Jumat 26 May 2017 08:13 WIB

Nasib Demokrasi, Kekhidmatan Tanah Kusir, Hingga Bung Hatta Naik Haji

Wapres Mohamad Hatta memeriksa pasukan kehormatan di Linggarjati, Cirebon, 17 November 1946.
Foto: Gahetna.nl
Wapres Mohamad Hatta memeriksa pasukan kehormatan di Linggarjati, Cirebon, 17 November 1946.

"Khidmad." Itulah kata yang tepat untuk menggambarkan nuansa yang tercipta ketika mengunjungi kompleks makam Bung Hatta (lengkapnya Mohammad Athar/Hatta). Ingar-bingar jalan Tanah Kusir yang sepanjang waktu selalu ramai dan di siang hari hingga malam selalu macet, tak berpengaruh pada situasi area makam yang berada di tengah kompleks kuburan rakyat biasa itu.
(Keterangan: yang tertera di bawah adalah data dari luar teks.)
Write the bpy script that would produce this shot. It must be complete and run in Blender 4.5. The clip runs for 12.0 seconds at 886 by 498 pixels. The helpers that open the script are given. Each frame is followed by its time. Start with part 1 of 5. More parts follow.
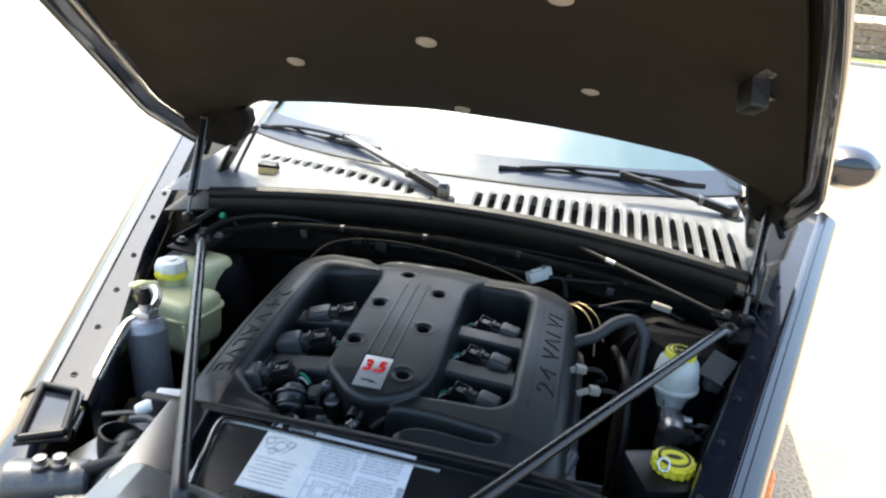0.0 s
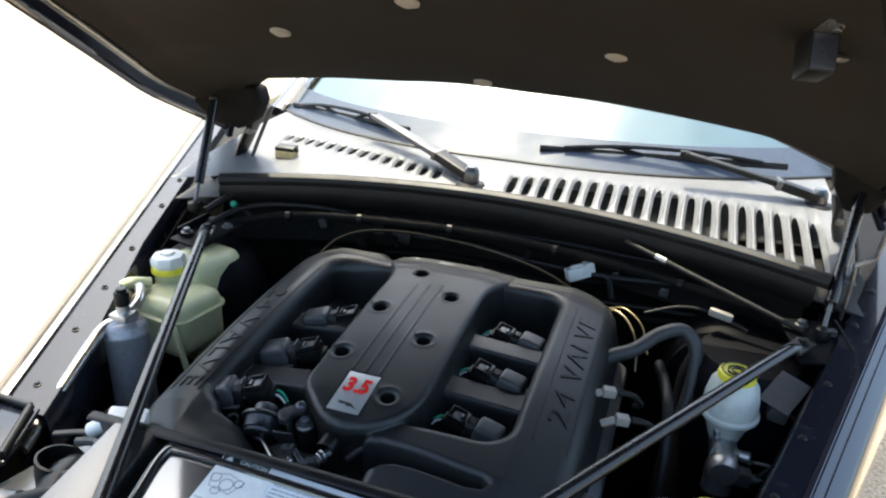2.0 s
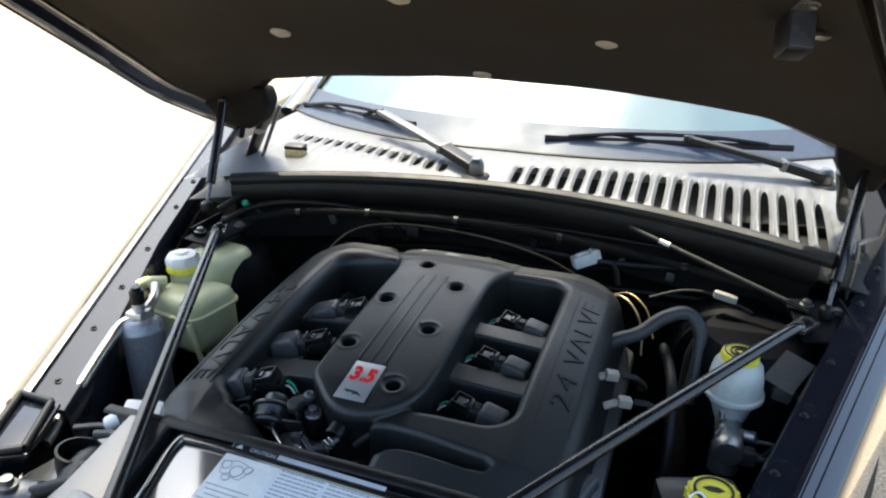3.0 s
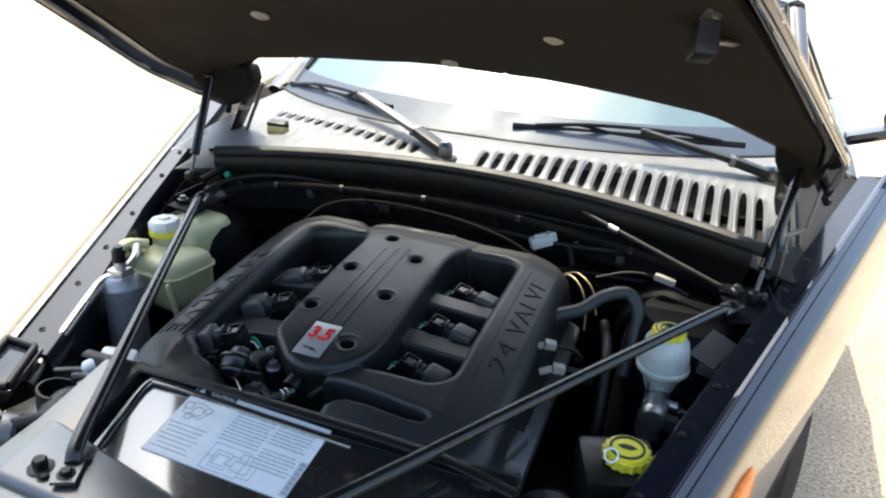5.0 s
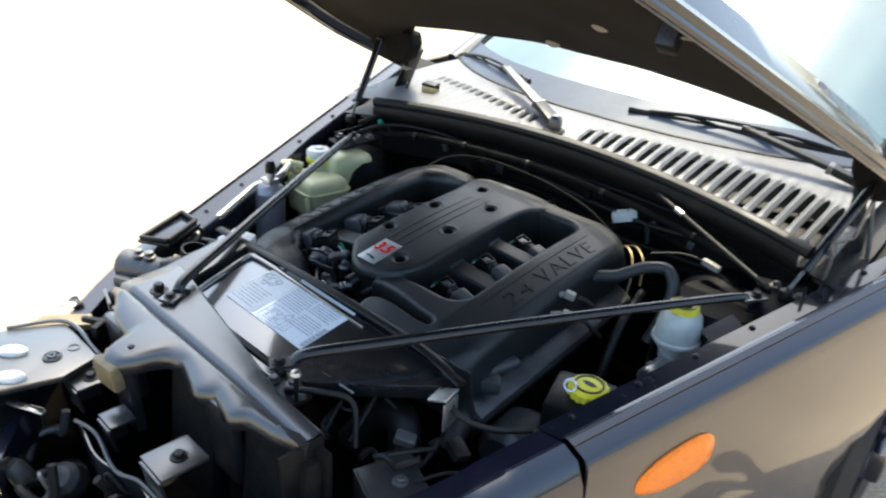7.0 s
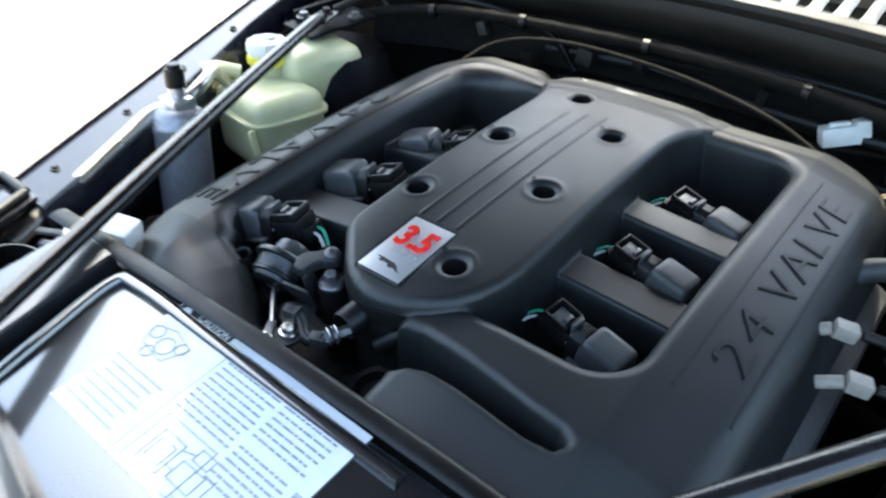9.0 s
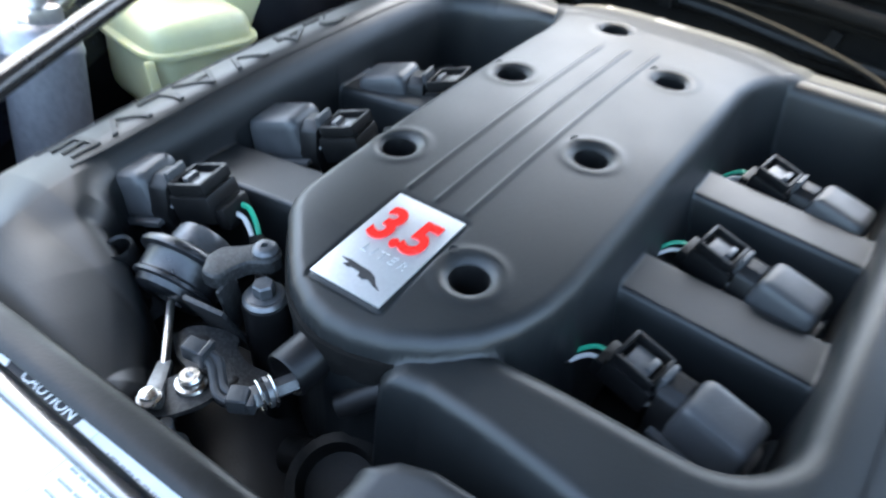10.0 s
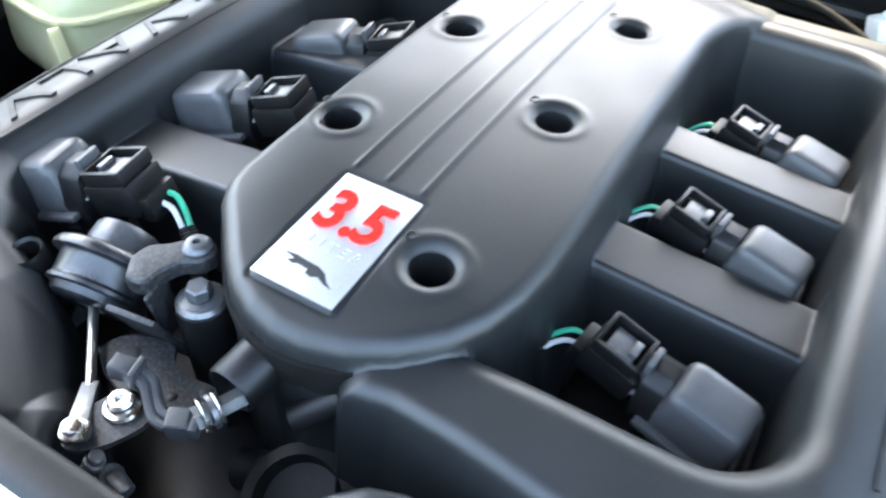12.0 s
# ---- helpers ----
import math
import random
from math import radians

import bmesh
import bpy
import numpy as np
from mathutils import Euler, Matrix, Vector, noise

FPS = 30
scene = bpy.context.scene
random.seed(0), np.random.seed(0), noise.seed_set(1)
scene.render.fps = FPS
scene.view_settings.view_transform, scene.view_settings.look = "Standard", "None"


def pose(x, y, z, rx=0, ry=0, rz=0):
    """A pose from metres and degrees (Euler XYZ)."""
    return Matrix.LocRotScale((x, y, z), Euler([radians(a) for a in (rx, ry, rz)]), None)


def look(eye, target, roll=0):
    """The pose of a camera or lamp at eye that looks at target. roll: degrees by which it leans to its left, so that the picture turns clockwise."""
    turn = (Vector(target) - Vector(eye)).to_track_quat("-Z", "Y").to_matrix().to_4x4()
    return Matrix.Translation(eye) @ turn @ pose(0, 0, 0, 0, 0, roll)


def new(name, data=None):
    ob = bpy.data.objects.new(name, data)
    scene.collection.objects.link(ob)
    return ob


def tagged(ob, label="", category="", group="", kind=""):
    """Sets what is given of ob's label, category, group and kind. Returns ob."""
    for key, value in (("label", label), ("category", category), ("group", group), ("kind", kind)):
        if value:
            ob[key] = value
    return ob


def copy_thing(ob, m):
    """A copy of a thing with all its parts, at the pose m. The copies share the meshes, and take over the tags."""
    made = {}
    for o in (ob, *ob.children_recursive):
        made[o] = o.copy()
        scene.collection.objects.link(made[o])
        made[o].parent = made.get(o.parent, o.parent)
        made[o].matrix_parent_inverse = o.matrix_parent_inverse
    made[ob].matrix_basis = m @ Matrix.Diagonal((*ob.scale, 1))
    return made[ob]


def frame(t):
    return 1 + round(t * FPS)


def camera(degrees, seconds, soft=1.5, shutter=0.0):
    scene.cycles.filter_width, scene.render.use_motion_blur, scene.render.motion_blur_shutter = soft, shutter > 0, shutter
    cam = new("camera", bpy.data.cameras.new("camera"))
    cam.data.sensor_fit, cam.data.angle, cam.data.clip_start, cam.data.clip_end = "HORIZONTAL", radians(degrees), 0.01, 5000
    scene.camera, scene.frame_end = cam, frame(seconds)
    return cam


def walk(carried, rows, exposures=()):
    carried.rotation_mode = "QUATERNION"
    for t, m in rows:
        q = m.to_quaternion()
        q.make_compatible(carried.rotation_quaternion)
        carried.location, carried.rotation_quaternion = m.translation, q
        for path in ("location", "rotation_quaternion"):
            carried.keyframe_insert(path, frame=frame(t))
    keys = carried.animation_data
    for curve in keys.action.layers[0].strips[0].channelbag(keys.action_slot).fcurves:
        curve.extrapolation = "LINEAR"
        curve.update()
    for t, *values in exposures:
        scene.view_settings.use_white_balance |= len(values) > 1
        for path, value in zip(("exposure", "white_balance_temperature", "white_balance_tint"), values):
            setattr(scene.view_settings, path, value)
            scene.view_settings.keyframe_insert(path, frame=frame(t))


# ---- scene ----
cam = camera(61.5, 12.0, soft=2.1, shutter=0.5)
PATH = [
    (0, (0.225, -0.037, 1.497), (-0.09, 1.814, 0.807), 5.4),
    (0.5, (0.336, 0.101, 1.492), (-0.15, 1.92, 0.817), 4.0),
    (1, (0.355, 0.175, 1.489), (-0.212, 1.956, 0.775), 3.4),
    (1.5, (0.334, 0.189, 1.49), (-0.233, 1.962, 0.759), 3.1),
    (2, (0.338, 0.203, 1.475), (-0.227, 1.959, 0.702), 2.6),
    (2.5, (0.359, 0.198, 1.472), (-0.246, 1.932, 0.68), 1.1),
    (3, (0.381, 0.191, 1.476), (-0.245, 1.922, 0.692), 0.1),
    (5, (0.482, 0.118, 1.5), (-0.131, 1.837, 0.682), 2.7),
    (5.5, (0.549, -0.014, 1.522), (-0.203, 1.628, 0.664), 5.5),
    (6, (0.641, -0.045, 1.542), (-0.162, 1.564, 0.665), 5.6),
    (6.5, (0.788, 0.004, 1.549), (-0.174, 1.519, 0.666), 6.7),
    (7, (0.924, 0.083, 1.552), (-0.234, 1.449, 0.66), 4.1),
    (7.2, (0.93, 0.113, 1.551), (-0.276, 1.429, 0.65), 1.8),
    (8.8, (0.374, 0.564, 1.3), (-0.678, 1.852, 0.189), 0.9),
    (9, (0.327, 0.604, 1.242), (-0.701, 1.917, 0.14), 2.0),
    (9.5, (0.239, 0.697, 1.185), (-0.653, 2.07, 0.037), 4.9),
    (10, (0.147, 0.761, 1.111), (-0.69, 2.145, -0.065), 6.8),
    (10.5, (0.063, 0.824, 1.032), (-0.615, 2.201, -0.251), 8.6),
    (11, (0.056, 0.829, 1.039), (-0.594, 2.218, -0.244), 8.6),
    (11.5, (0.065, 0.819, 1.051), (-0.583, 2.205, -0.237), 9.2),
    (12, (0.117, 0.799, 1.099), (-0.55, 2.191, -0.173), 6.9),
]
EXPOSURES = [(0, 2.09, 6400, 2), (3.2, 1.86, 6400, 2), (5.0, 1.85, 6400, 2), (7.2, 1.85, 6400, 2), (9.0, 2.9, 6350, 0),
             (9.5, 3.42, 6350, 1), (10.0, 3.7, 6400, 2), (10.5, 4.05, 6900, 4), (11.0, 4.22, 6950, 4), (12.0, 4.46, 6900, 4)]
walk(cam, [(t, look(eye, target, roll)) for t, eye, target, roll in PATH], EXPOSURES)


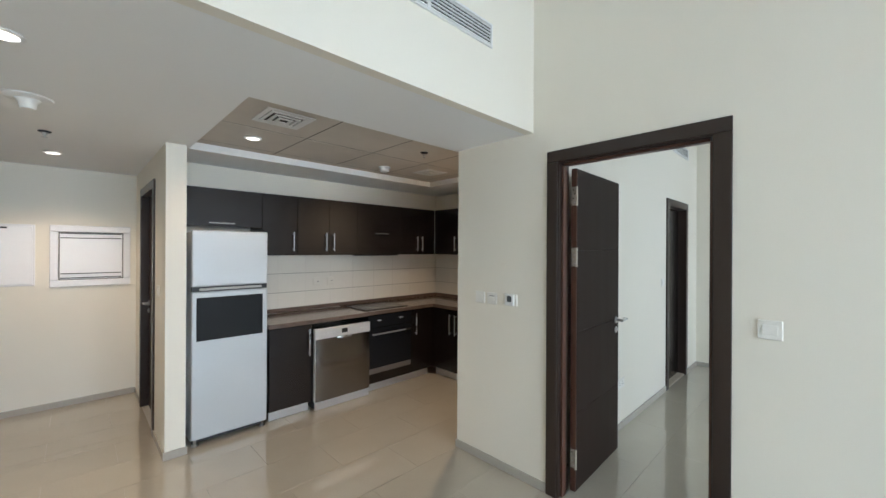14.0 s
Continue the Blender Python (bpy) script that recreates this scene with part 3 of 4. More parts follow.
# ---- air grilles ----
def grille(name, label, at, w, h, normal, slats=6, halves=2):
    n = Vector(normal)
    u = Vector((0, 0, 1)).cross(n)
    root = thing(name, label, "air grille", at)
    def slab(nm, u0, u1, z0, z1, o0, o1, m):
        p, q = Vector(at) + u * u0 + n * o0, Vector(at) + u * u1 + n * o1
        return part(nm, bx(min(p.x, q.x), max(p.x, q.x), min(p.y, q.y), max(p.y, q.y), at[2] + z0, at[2] + z1), m, root)
    t = 0.012
    # flat black sheet on the wall: the dark between slats put into colour
    slab("shade_backing", -w / 2 + t, w / 2 - t, -h / 2 + t, h / 2 - t, 0.0004, 0.001, VENTSHADE)
    for z0, z1 in ((-h / 2, -h / 2 + t), (h / 2 - t, h / 2)):
        slab("grille_frame", -w / 2, w / 2, z0, z1, 0.0005, 0.012, VENT)
    for a, c in ((-w / 2, -w / 2 + t), (w / 2 - t, w / 2)) + (((-0.01, 0.01),) if halves == 2 else ()):
        slab("grille_frame", a, c, -h / 2 + t, h / 2 - t, 0.0005, 0.012, VENT)
    step = (h - 2 * t) / slats
    spans = ((-w / 2 + t, -0.01), (0.01, w / 2 - t)) if halves == 2 else ((-w / 2 + t, w / 2 - t),)
    for a, c in spans:
        for k in range(slats):
            z = -h / 2 + t + step * (k + 0.3)
            slab("slat", a, c, z, z + step * 0.34, 0.003, 0.010, VENT)
        if halves == 2:
            for k in range(1, 3):
                x = a + (c - a) * k / 3
                slab("fin", x - 0.001, x + 0.001, -h / 2 + t, h / 2 - t, 0.0012, 0.0028, VENT)
    return root


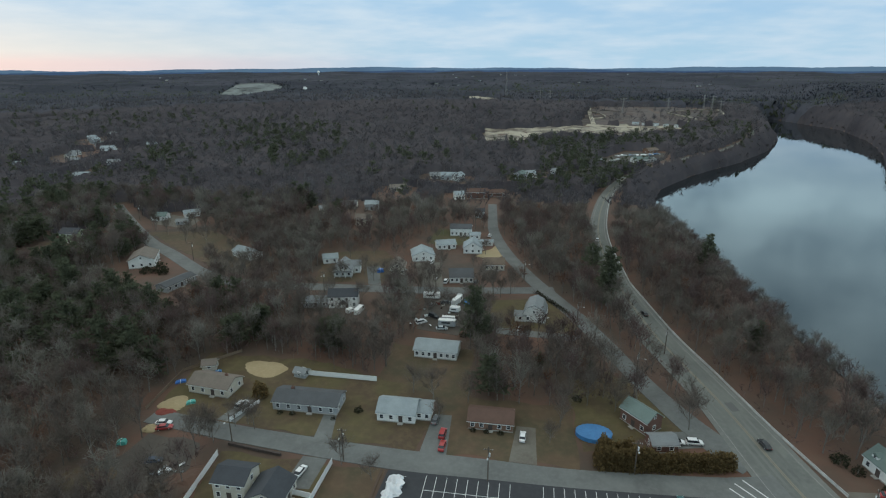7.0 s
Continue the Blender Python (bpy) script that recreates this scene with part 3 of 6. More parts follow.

"Bung Hatta berpesan agar tidak dimakamkan di Taman Makam Pahlawan Kalibata. Bila meninggal, beliau ingin dimakamkam di kuburan biasa. Alasannya agar selalu dekat dengan rakyat," begitu kalimat penyiar TVRI ketika menyiarkan secara langsung upacara pemakaman sang Proklamator pada awal tahun 1980 (14 Maret 1989). Kala itu, media massa baik radio maupun cetak pun ikut memberitakan wasiat Bung Hatta ini.

Dan kenangan ini melekat kuat, karena pada saat itu banyak orang tua dan dewasa yang menangis ketika menonton siaran televisi tersebut. Di layar televisi hitam putih yang pasokan daya listriknya masih memakai aki bekas truk, terlihat tayangan kerumunan masa yang berjajar di tepi jalanan, mengular dari pusat ibu Kota hingga ke arah jalan pemakaman umum Tanah Kusir yang saat itu tempatnya bisa dikatakan berada di pinggiran Jakarta. Selama sepekan, pemerintah Indonesia menyatakan masa berduka dan bendera dikibarkan setengah tiang.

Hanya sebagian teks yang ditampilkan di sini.